En dépit de tout cela, ce mécanisme pervers couvre d’un vernis vert des projets, des activités et des développements dans les pays du tiers monde qui condamnent ces derniers à la dépendance, dans un ordre mondial injuste où l’inégalité se creuse de plus en plus, où les biens naturels sont exploités sans limites et où la pauvreté et l’exclusion comptent moins que les besoins du marché. Dans ce contexte, même le dérèglement climatique, qui est l’un des problèmes écologiques les plus graves de la planète, finit par donner naissance à une affaire de plus – le marché du carbone – dont Botnia entend profiter.
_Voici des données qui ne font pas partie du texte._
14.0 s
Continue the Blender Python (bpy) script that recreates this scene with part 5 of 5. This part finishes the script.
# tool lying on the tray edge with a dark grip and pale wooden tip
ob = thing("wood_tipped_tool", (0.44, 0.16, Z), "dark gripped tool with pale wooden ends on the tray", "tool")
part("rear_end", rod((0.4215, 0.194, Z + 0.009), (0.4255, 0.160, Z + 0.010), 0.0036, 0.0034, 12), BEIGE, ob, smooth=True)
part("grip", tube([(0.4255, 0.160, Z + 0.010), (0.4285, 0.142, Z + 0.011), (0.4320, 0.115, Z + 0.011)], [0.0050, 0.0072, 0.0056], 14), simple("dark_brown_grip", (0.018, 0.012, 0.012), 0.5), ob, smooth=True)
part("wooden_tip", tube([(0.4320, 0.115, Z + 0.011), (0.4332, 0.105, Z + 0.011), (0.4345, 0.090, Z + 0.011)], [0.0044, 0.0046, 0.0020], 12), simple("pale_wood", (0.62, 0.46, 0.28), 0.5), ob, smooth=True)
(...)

En Uruguay, le projet MDP de Botnia représente un pas de plus pour renforcer les intérêts qui cherchent à placer le pays, d’après l’écrivain uruguayen Eduardo Galeano, « dans la plus pure tradition coloniale : d’immenses plantations artificielles que l’on appelle forêts et qui se transforment en pâte à papier à travers un processus industriel qui déverse des déchets chimiques dans les fleuves et rend l’air irrespirable ».